Das Kraftwerk am Fuss des Staudamms hat eine installierte Leistung von 41 MW.

Der Stausee scheint ein beliebtes Ausflugsziel für Velofahrer aus San Juan zu sein. Auf der Strecke vom Stausee nach San Juan sind wir sehr vielen Velofahrern begegnet.

Die Stadt San Juan wurde 1944 bei einem Erdbeben zerstört. Es gab dabei mehr als 10000 Tote. Nur wenige Bauten überlebten dieses Erdbeben. Die Kathedrale von 1979 ist ein gutes Beispiel für die moderne Architektur, die die Stadt prägt.

Nach San Juan kamen wir unserem nächsten Ziel Mendoza immer näher. Vermehrt fuhren wir durch kleine Alleen mit riesigen Eukalyptus Bäumen.

Man roch es schon von weitem. Hier werden auf grossen Flächen Zwiebeln angebaut. Zum Teil wurde gerade geerntet und mit Lastwagen abtransportiert.

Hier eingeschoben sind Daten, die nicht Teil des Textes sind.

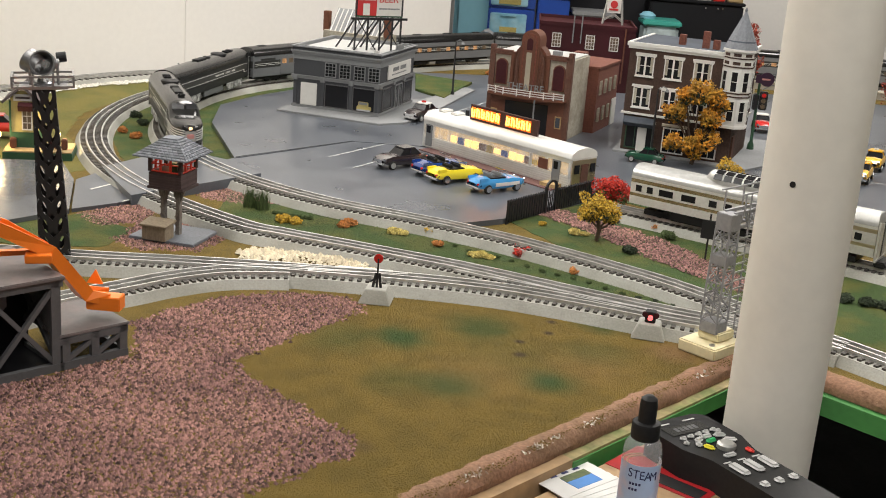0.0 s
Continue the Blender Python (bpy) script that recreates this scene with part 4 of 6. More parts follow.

Mangels geeigneter Übernachtungs-Möglichkeiten fragten wir bei einem Kontrollposten der Polizei, ob wir unser Zelt hier aufstellen dürfen. Eine Nacht sei kein Problem meinten sie. Wegen den vielen aggressiven Mücken, hatten wir keine Lust im Freien zu kochen. Zum Glück hatte es in der Nähe ein kleines Restaurant, wo wir ein leckeres Nachtessen bekamen. Nach dem Nachtessen stellten wir in Windeseile unser Zelt auf. Schnell noch Zähne putzen, Pipi machen und dann schlüpften wir erleichtert ins fast mückenfreie Zelt.

Am nächsten Tag ging es bei Gegenwind und viel Verkehr Richtung Mendoza. Dieser Abschnitt war sehr unangenehm zu fahren. Irgendwann hatten wir genug und probierten auf Nebenstrassen auszuweichen um etwas entspannter fahren zu können.

Am frühen Nachmittag erreichten wir das Stadtzentrum von Mendoza. Dort hatten wir für ein paar Tage eine kleine Wohnung gemietet. Mendoza ist eine Oasenstadt. Der ganze Talkessel wird künstlich bewässert. Mendoza ist die wichtigste Weinbauregion in Argentinien. Von hier wird sehr viel Wein in die ganze Welt exportiert. In der Stadt gibt es viele Bäume und das Strassenleben wirkt sehr gemütlich und entspannt.

Im Zentrum von Mendoza liegt die Plaza de Indepenencia. Dieser Park ist ca. 55000 Quadratmeter gross. Eine beliebte Attraktion sind die Brunnen mit tanzendem Wasser, welche seit 2021 viele Besucher mit Licht- und Klangspielen anlocken. Die gemütliche Atmosphäre der Stadt hat uns sehr gut gefallen. Wir konnten einige Pendenzen erledigen und sind nun startklar für die nächsten Etappen unserer Reise.